With these three important rulings in favor of libraries and fair use, one hopes that publishers will take a step back and reevaluate their complaints and reassess the importance of partnering with libraries instead of working against them.

March Madness

March Madness applies not only to the basketball court – but to the court of law as well, as we have seen this month. It has been nearly a month since I last wrote a post – and much has happened since then with respect to copyright law. I apologize for my tardiness in giving these significant events due attention. But my own month of March has been marked by “madness” – including three conference/workshop presentations and, more significantly, preparations for a move across country for a new job as scholarly communications librarian at the University of Florida.

So let’s review what has happened during this very busy March:

Righthaven Lawsuits:  Fair Use – 1, Trolls – 0

Righthaven LLC, organized in 2010 upon acceptance of assignment of copyright ownership in the content of the Las Vegas Review-Journal and other media outlets, has filed over 250 lawsuits against bloggers, web sites, journalists and others for copyright infringement. Prospective defendants are identified through a tactic referred to as “trolling,” whereby Righthaven allegedly searches the Internet for use of content and then seeks assignment of copyright and sues for infringement.
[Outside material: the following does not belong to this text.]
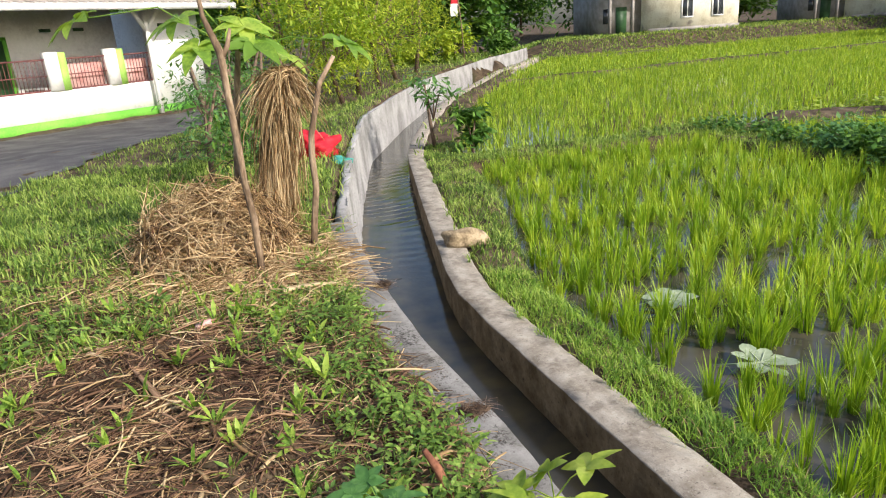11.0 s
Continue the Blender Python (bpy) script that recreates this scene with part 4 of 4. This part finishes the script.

Many of the lawsuits stem from the copying of a single image or the quoting of a sentence or two of copyrighted content.  However, in one lawsuit, Righthaven claimed a non-profit immigrant rights organization committed infringement when it republished the full text of a Review-Journal article on immigration. That lawsuit came to a conclusion this month after a trial judge ruled that the use by the NPO was in fact a fair use. Upon reviewing the four factors of fair use, the judge determined that there was no effect upon the market (Factor Four). Righthaven did not assert any effect upon the Review-Journal’s ability to report the news; rather, the copyright was relied upon solely as a basis for the lawsuit. Further, there was essentially no overlap between the NPO’s audience and that of the newspaper.  Finally, the use of the article was for informational purposes and fit squarely within the NPO’s educational mission (Factor One). For a complete history of the Righthaven lawsuits, visit http://www.righthavenlawsuits.com/.

Full Court Press: Second Motion to Dismiss Filed in AIME v. UCLA

Following the filing of UCLA’s motion to dismiss in the copyright infringement action against it in January, plaintiff AIME amended its complaint. The amended complaint alleges additional facts in an attempt to support the initial and added claims against a now expanded list of defendants. A second motion to dismiss was filed by the UCLA defendants this month. In this motion, much like the first, UCLA renews its claim to immunity under the Eleventh Amendment. UCLA challenges AIME’s contention in the amended complaint that immunity was waived by the University’s assent to the license agreement. And, as previously discussed here, the contract vs. copyright claims remain to be at issue in the amended complaint and follow-up motion to dismiss. This case continues to be one to watch.

Review by the Ref: Certiorari Granted in Golan v. Holder

In 1994, in an attempt to bring federal law into compliance with the Berne Convention, Congress enacted legislation, under authority of the “Copyright Clause,” extending copyright protection to thousands of foreign works that were still considered copyrighted in their countries of origin) but had long been considered part of the U.S. public domain.  Many creative works, such as symphonies and films, that had been treated for decades as being in the public domain and as such had been performed, adapted, distributed and restored, were now protected by copyright. In an action brought by representatives of composers and film distributors, it was alleged that this retroactive extension of copyright protection to works previously treated as out-of-copyright was not only not within Congress’s power under the Copyright Clause but was also a violation of the petitioners’ First Amendment rights. The claims were rejected by the 10th Circuit, but this month, despite the government’s plea to refrain, the Supreme Court granted cert to hear the case. The outcome of this case has significant copyright implications because, as the petition for review argued, “if Congress is free to restore material from the public domain at will, then the public’s federal right to copy and to use public domain material this Court has recognized may evaporate at any time.”

Slam Dunk: Rejection of the Google Books Settlement Agreement

In the several days since, and surely in the days and weeks to come, librarians, attorneys, authors, and scholars will be debating the probable effects of the court’s sweeping rejection of the settlement agreement initially drafted in the Google Books litigation three years ago. Following months of wrangling and amending, the latest iteration of the agreement was rejected in totality last week by the federal court presiding over the case. In his opinion, Judge Denny Chin rejected the settlement agreement primarily on the ground that the major issues, namely the status of orphan works and the rights of foreign authors and publishers, were ones that were better resolved by Congress than a federal court. In particular, the orphan works problem is so amorphous that it cannot be adequately served by a settlement agreement between a possibly inadequate class of plaintiffs and a private entity. Moving forward, of concern to universities that had been participants in the Google Books mass digitization project is potential liability. While I do not foresee a rash of lawsuits or outrage for this noble effort to make works searchable and accessible by the public, it will be very interesting to see what develops in the weeks ahead.

Jump Ball: Trial Date Set in Georgia State University E-Reserves Case

In late September 2010, the judge in the copyright infringement action filed against GSU considered a motion for summary judgment filed by the University and the publishers who filed the action. In her ruling on that motion, she permitted the case to go forward on the issue of contributory infringement. Last week, the judge denied the University motion to dismiss the remaining claim, thereby setting the matter for trial, which is to commence May 16th. The hope is that this case will finally resolve some contentious issues regarding the bounds of fair use, particularly in this context of educational use of copyrighted materials online in electronic reserve or course management systems.